** start **

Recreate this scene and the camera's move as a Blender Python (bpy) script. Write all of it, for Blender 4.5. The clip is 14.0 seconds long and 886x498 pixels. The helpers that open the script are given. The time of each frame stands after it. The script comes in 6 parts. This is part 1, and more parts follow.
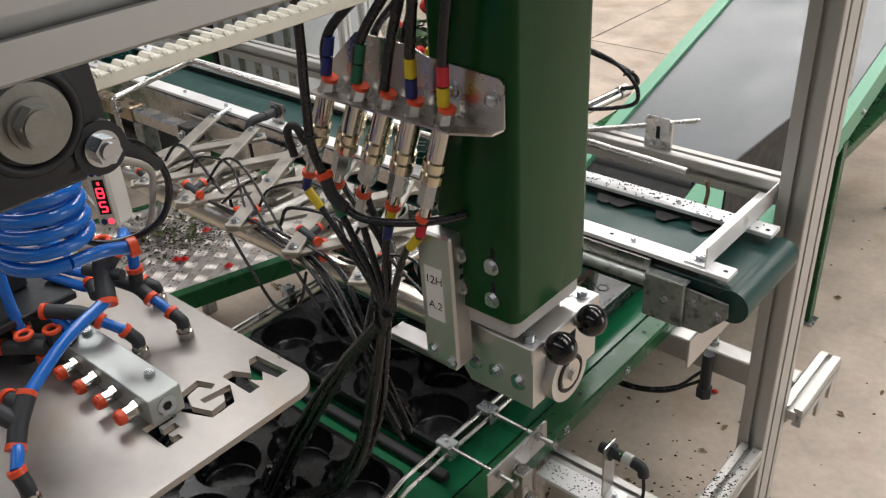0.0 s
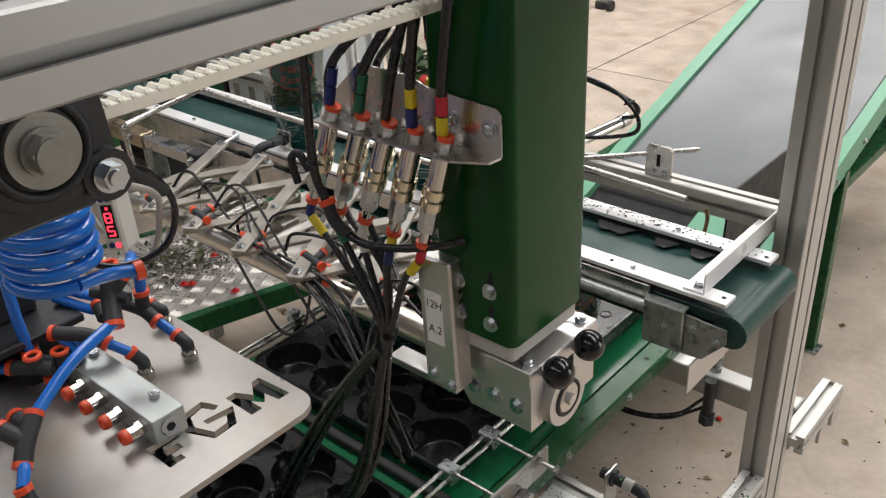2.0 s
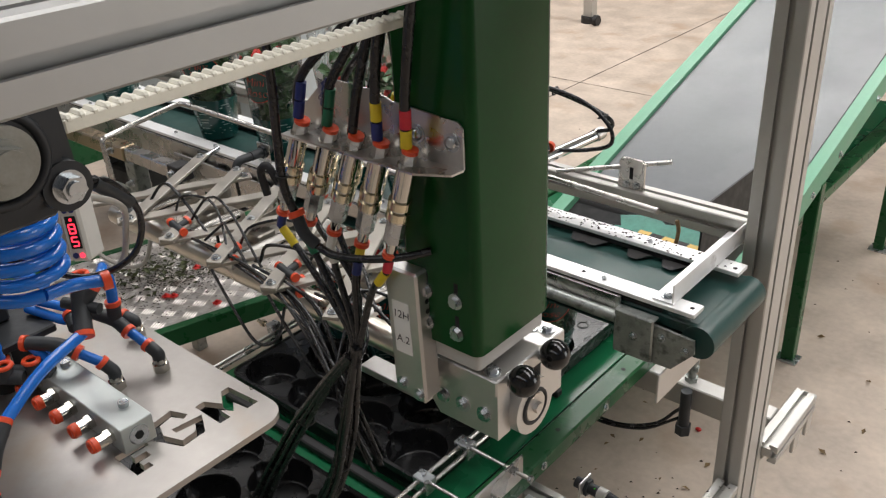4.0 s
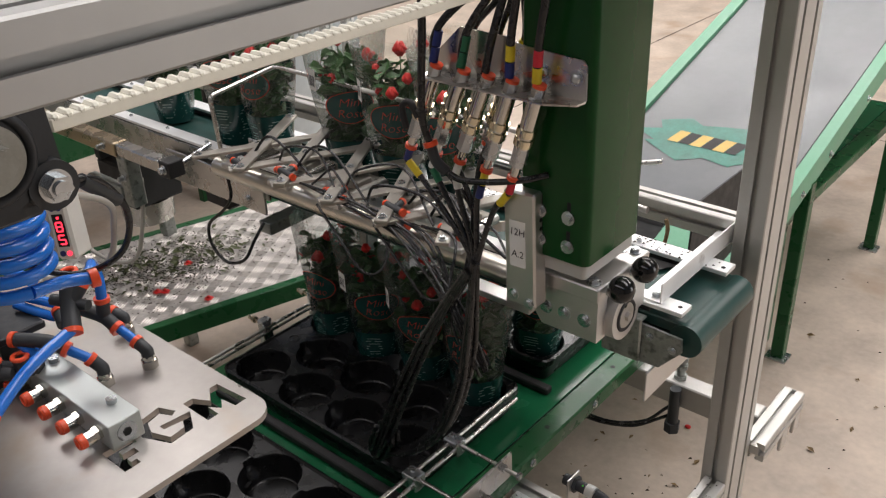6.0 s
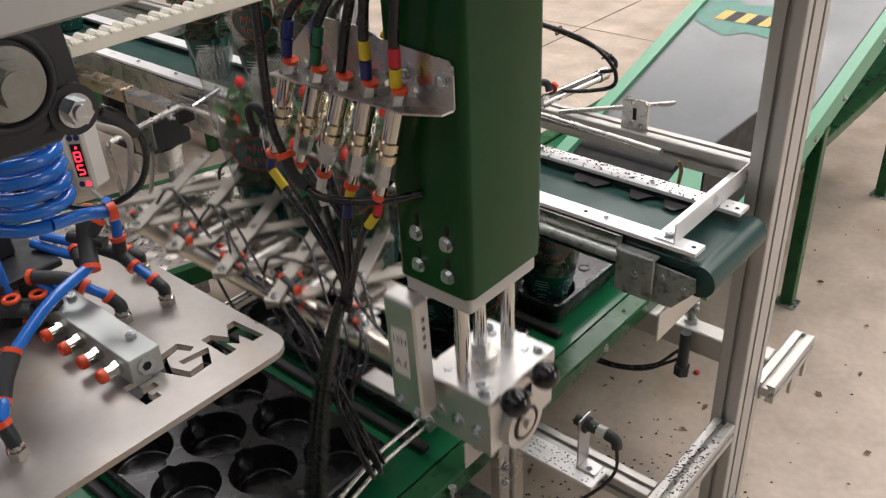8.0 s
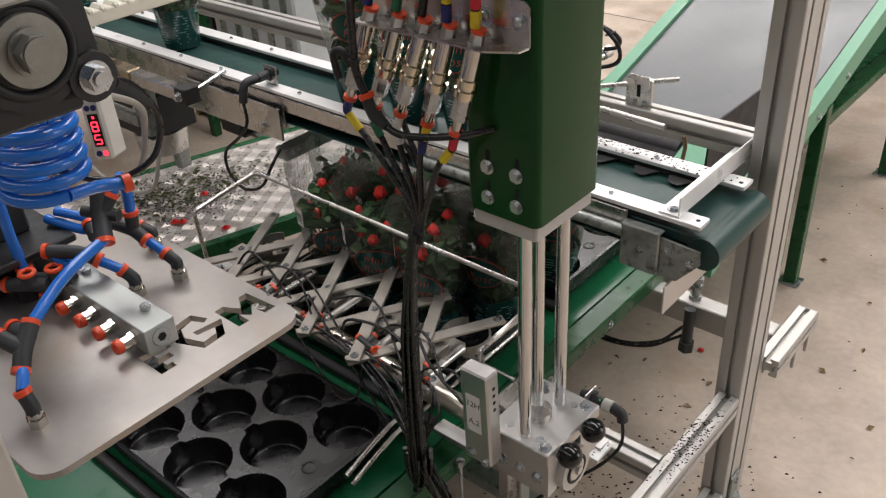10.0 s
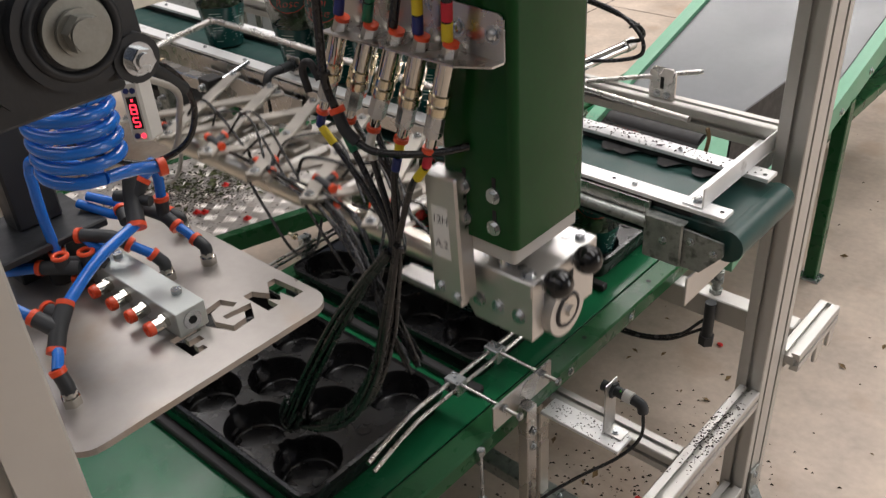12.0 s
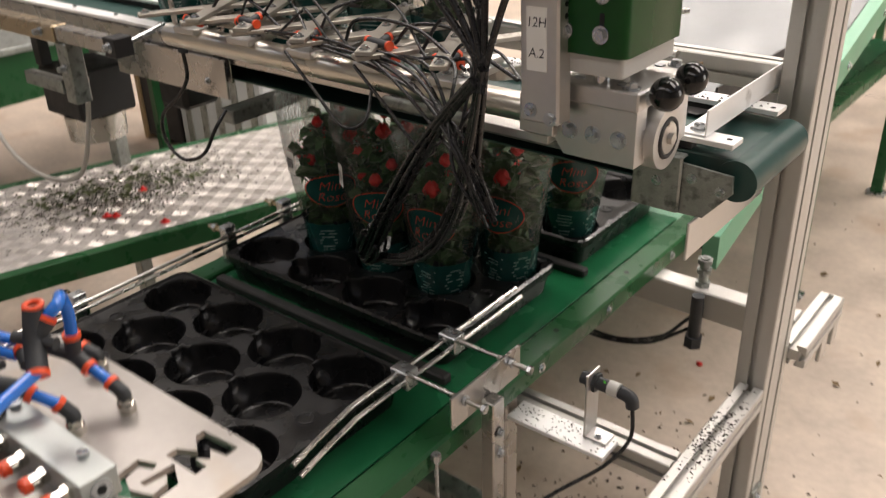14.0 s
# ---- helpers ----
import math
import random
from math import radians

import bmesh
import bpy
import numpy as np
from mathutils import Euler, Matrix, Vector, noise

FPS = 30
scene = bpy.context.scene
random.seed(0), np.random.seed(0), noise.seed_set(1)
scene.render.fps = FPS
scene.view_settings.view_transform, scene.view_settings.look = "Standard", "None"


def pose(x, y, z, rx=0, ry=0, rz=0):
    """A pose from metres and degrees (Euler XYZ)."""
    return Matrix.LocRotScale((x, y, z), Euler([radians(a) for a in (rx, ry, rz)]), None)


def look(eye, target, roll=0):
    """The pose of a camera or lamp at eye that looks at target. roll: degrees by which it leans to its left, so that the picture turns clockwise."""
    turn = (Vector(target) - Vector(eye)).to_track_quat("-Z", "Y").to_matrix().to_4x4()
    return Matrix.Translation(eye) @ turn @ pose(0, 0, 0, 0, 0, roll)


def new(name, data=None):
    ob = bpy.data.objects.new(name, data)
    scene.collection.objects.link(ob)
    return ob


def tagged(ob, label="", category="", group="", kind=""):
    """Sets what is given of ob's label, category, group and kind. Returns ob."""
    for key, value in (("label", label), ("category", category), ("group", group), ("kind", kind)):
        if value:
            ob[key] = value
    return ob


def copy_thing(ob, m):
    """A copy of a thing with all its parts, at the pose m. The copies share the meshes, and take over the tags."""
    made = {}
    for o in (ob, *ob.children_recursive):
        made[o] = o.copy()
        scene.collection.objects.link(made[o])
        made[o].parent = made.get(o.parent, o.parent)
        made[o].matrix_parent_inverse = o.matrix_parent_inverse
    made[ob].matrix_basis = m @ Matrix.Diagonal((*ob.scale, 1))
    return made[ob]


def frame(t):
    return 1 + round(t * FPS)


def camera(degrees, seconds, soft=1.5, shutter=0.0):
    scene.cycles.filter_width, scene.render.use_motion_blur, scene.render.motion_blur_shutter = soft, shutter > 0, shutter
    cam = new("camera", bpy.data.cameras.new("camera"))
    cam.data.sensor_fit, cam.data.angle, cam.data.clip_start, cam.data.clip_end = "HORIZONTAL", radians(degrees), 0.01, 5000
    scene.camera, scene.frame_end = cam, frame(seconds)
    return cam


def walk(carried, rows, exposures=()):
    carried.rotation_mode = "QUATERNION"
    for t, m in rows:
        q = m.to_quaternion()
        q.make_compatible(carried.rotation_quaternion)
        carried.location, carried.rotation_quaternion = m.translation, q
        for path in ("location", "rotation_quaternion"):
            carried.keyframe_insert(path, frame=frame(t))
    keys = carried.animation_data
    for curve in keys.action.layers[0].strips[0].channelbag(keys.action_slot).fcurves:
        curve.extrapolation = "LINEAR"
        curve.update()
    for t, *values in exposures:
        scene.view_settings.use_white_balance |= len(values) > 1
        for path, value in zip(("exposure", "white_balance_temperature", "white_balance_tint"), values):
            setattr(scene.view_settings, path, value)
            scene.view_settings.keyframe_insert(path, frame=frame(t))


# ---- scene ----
cam = camera(53.8, 14.0, 1.25, 0.5)
PATH = [
    (0, (0.424, -1.155, 1.709), (-0.728, 0.125, 0.691), -3.2),
    (0.5, (0.429, -1.161, 1.712), (-0.734, 0.127, 0.718), -2.9),
    (1, (0.438, -1.163, 1.715), (-0.732, 0.135, 0.742), -2.9),
    (1.5, (0.445, -1.161, 1.715), (-0.732, 0.135, 0.747), -3.3),
    (2, (0.445, -1.163, 1.718), (-0.739, 0.129, 0.754), -3.2),
    (2.5, (0.454, -1.163, 1.721), (-0.723, 0.14, 0.764), -2.9),
    (3, (0.459, -1.165, 1.721), (-0.717, 0.144, 0.77), -2.7),
    (3.5, (0.472, -1.159, 1.722), (-0.705, 0.158, 0.783), -2.9),
    (6, (0.487, -1.155, 1.729), (-0.677, 0.167, 0.781), -2.4),
    (6.5, (0.487, -1.151, 1.717), (-0.651, 0.154, 0.718), -2.6),
    (7, (0.487, -1.16, 1.715), (-0.654, 0.129, 0.695), -3.0),
    (7.5, (0.485, -1.165, 1.716), (-0.663, 0.112, 0.692), -3.2),
    (8, (0.484, -1.17, 1.71), (-0.66, 0.101, 0.672), -2.9),
    (10.5, (0.494, -1.198, 1.703), (-0.644, 0.054, 0.638), -3.5),
    (11, (0.493, -1.204, 1.708), (-0.644, 0.051, 0.643), -3.3),
    (11.5, (0.494, -1.208, 1.711), (-0.658, 0.041, 0.656), -3.3),
    (12, (0.49, -1.212, 1.699), (-0.671, 0.016, 0.629), -3.6),
    (12.5, (0.497, -1.192, 1.674), (-0.633, 0.006, 0.54), -3.8),
    (13, (0.468, -1.163, 1.613), (-0.642, -0.025, 0.399), -5.4),
    (13.2, (0.446, -1.138, 1.583), (-0.648, 0.005, 0.359), -5.6),
    (13.5, (0.388, -1.118, 1.543), (-0.641, 0.11, 0.346), -2.9),
    (13.6, (0.382, -1.106, 1.532), (-0.659, 0.15, 0.376), -2.5),
    (14, (0.379, -1.105, 1.381), (-0.745, 0.272, 0.463), -1.8),
]
walk(cam, [(t, look(eye, target, roll)) for t, eye, target, roll in PATH], [(0, 0.05, 6500, 10), (3.7, 0.05, 6500, 10), (6.0, 0.05, 6600, 13), (12.4, 0.0, 6650, 13), (13.2, 0.08, 7100, 15), (14, 0.42, 7150, 15)])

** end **

Copy out exactly the lines from the one containing "# ---- helpers" to the one containing "scene.render.fps = FPS", both ends inclusive.

# ---- helpers ----
import math
import random
from math import radians

import bmesh
import bpy
import numpy as np
from mathutils import Euler, Matrix, Vector, noise

FPS = 30
scene = bpy.context.scene
random.seed(0), np.random.seed(0), noise.seed_set(1)
scene.render.fps = FPS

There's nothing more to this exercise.